= Exercise directions =
Return the material exactly as supplied, apart from the pictures, which are omitted.

= Recorded data =
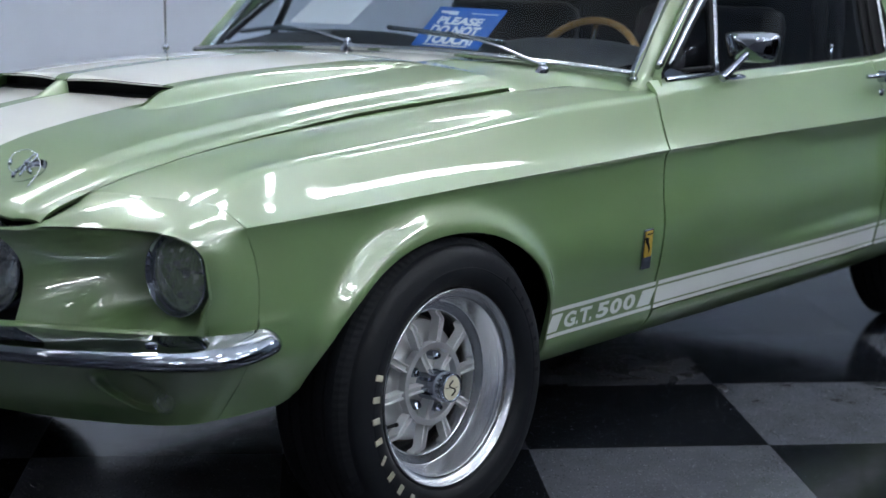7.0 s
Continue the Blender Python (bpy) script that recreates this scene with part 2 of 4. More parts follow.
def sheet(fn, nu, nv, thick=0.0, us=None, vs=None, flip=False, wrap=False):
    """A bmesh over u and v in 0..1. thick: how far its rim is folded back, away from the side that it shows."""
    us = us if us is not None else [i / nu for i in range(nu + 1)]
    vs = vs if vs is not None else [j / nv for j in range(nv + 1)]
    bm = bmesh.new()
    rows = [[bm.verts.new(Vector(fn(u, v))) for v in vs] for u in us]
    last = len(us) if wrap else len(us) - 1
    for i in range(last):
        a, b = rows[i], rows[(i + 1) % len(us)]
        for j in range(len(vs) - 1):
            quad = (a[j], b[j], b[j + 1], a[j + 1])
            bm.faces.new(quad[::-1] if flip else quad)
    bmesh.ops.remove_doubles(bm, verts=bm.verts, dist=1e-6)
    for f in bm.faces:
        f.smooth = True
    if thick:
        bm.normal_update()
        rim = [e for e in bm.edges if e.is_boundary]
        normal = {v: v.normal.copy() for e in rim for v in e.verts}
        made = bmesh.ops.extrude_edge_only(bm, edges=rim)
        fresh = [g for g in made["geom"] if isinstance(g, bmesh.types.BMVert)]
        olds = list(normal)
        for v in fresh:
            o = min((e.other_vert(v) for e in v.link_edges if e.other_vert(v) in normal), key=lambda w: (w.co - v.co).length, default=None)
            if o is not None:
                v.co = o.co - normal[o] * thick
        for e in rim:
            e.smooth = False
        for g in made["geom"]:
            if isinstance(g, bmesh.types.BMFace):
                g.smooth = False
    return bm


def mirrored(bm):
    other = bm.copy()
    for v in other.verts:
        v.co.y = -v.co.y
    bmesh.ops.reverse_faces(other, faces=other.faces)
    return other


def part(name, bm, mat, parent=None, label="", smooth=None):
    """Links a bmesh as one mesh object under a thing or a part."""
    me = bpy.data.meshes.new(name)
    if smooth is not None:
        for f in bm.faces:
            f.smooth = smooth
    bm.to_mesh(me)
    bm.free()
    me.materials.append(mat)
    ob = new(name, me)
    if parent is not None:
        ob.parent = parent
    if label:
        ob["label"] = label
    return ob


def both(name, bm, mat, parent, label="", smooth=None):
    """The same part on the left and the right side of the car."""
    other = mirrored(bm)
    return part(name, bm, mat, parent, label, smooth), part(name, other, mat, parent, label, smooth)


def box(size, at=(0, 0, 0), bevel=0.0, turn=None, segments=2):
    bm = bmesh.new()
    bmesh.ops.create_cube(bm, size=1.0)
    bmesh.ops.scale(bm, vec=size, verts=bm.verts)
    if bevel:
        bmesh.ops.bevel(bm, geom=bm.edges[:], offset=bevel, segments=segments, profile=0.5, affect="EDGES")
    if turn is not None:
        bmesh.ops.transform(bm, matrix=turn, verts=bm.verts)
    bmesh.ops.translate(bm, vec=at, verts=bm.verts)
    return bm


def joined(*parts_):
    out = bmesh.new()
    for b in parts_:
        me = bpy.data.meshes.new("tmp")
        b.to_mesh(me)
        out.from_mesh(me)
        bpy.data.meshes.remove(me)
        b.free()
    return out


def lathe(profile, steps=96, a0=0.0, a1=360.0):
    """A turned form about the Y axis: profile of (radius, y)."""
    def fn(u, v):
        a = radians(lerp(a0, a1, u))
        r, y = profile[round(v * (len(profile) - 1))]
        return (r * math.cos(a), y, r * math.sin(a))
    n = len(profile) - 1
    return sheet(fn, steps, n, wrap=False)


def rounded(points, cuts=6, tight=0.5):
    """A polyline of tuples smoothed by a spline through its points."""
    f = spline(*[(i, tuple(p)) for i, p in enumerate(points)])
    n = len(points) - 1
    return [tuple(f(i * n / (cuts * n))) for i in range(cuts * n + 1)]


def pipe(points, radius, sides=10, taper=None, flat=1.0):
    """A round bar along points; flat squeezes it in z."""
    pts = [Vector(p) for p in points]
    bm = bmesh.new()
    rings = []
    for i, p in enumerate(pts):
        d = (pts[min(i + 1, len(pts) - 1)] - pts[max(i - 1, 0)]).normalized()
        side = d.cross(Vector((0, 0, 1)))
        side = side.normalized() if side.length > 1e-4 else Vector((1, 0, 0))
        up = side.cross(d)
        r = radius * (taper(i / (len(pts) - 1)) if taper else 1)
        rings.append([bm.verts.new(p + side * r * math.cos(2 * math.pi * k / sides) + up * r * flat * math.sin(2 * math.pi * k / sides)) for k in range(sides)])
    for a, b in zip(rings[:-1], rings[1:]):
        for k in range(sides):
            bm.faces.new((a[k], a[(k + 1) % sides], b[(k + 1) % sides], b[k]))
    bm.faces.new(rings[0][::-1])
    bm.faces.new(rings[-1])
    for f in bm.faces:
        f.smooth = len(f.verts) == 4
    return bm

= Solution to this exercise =
7.0 s
Continue the Blender Python (bpy) script that recreates this scene with part 2 of 4. More parts follow.
def sheet(fn, nu, nv, thick=0.0, us=None, vs=None, flip=False, wrap=False):
    """A bmesh over u and v in 0..1. thick: how far its rim is folded back, away from the side that it shows."""
    us = us if us is not None else [i / nu for i in range(nu + 1)]
    vs = vs if vs is not None else [j / nv for j in range(nv + 1)]
    bm = bmesh.new()
    rows = [[bm.verts.new(Vector(fn(u, v))) for v in vs] for u in us]
    last = len(us) if wrap else len(us) - 1
    for i in range(last):
        a, b = rows[i], rows[(i + 1) % len(us)]
        for j in range(len(vs) - 1):
            quad = (a[j], b[j], b[j + 1], a[j + 1])
            bm.faces.new(quad[::-1] if flip else quad)
    bmesh.ops.remove_doubles(bm, verts=bm.verts, dist=1e-6)
    for f in bm.faces:
        f.smooth = True
    if thick:
        bm.normal_update()
        rim = [e for e in bm.edges if e.is_boundary]
        normal = {v: v.normal.copy() for e in rim for v in e.verts}
        made = bmesh.ops.extrude_edge_only(bm, edges=rim)
        fresh = [g for g in made["geom"] if isinstance(g, bmesh.types.BMVert)]
        olds = list(normal)
        for v in fresh:
            o = min((e.other_vert(v) for e in v.link_edges if e.other_vert(v) in normal), key=lambda w: (w.co - v.co).length, default=None)
            if o is not None:
                v.co = o.co - normal[o] * thick
        for e in rim:
            e.smooth = False
        for g in made["geom"]:
            if isinstance(g, bmesh.types.BMFace):
                g.smooth = False
    return bm


def mirrored(bm):
    other = bm.copy()
    for v in other.verts:
        v.co.y = -v.co.y
    bmesh.ops.reverse_faces(other, faces=other.faces)
    return other


def part(name, bm, mat, parent=None, label="", smooth=None):
    """Links a bmesh as one mesh object under a thing or a part."""
    me = bpy.data.meshes.new(name)
    if smooth is not None:
        for f in bm.faces:
            f.smooth = smooth
    bm.to_mesh(me)
    bm.free()
    me.materials.append(mat)
    ob = new(name, me)
    if parent is not None:
        ob.parent = parent
    if label:
        ob["label"] = label
    return ob


def both(name, bm, mat, parent, label="", smooth=None):
    """The same part on the left and the right side of the car."""
    other = mirrored(bm)
    return part(name, bm, mat, parent, label, smooth), part(name, other, mat, parent, label, smooth)


def box(size, at=(0, 0, 0), bevel=0.0, turn=None, segments=2):
    bm = bmesh.new()
    bmesh.ops.create_cube(bm, size=1.0)
    bmesh.ops.scale(bm, vec=size, verts=bm.verts)
    if bevel:
        bmesh.ops.bevel(bm, geom=bm.edges[:], offset=bevel, segments=segments, profile=0.5, affect="EDGES")
    if turn is not None:
        bmesh.ops.transform(bm, matrix=turn, verts=bm.verts)
    bmesh.ops.translate(bm, vec=at, verts=bm.verts)
    return bm


def joined(*parts_):
    out = bmesh.new()
    for b in parts_:
        me = bpy.data.meshes.new("tmp")
        b.to_mesh(me)
        out.from_mesh(me)
        bpy.data.meshes.remove(me)
        b.free()
    return out


def lathe(profile, steps=96, a0=0.0, a1=360.0):
    """A turned form about the Y axis: profile of (radius, y)."""
    def fn(u, v):
        a = radians(lerp(a0, a1, u))
        r, y = profile[round(v * (len(profile) - 1))]
        return (r * math.cos(a), y, r * math.sin(a))
    n = len(profile) - 1
    return sheet(fn, steps, n, wrap=False)


def rounded(points, cuts=6, tight=0.5):
    """A polyline of tuples smoothed by a spline through its points."""
    f = spline(*[(i, tuple(p)) for i, p in enumerate(points)])
    n = len(points) - 1
    return [tuple(f(i * n / (cuts * n))) for i in range(cuts * n + 1)]


def pipe(points, radius, sides=10, taper=None, flat=1.0):
    """A round bar along points; flat squeezes it in z."""
    pts = [Vector(p) for p in points]
    bm = bmesh.new()
    rings = []
    for i, p in enumerate(pts):
        d = (pts[min(i + 1, len(pts) - 1)] - pts[max(i - 1, 0)]).normalized()
        side = d.cross(Vector((0, 0, 1)))
        side = side.normalized() if side.length > 1e-4 else Vector((1, 0, 0))
        up = side.cross(d)
        r = radius * (taper(i / (len(pts) - 1)) if taper else 1)
        rings.append([bm.verts.new(p + side * r * math.cos(2 * math.pi * k / sides) + up * r * flat * math.sin(2 * math.pi * k / sides)) for k in range(sides)])
    for a, b in zip(rings[:-1], rings[1:]):
        for k in range(sides):
            bm.faces.new((a[k], a[(k + 1) % sides], b[(k + 1) % sides], b[k]))
    bm.faces.new(rings[0][::-1])
    bm.faces.new(rings[-1])
    for f in bm.faces:
        f.smooth = len(f.verts) == 4
    return bm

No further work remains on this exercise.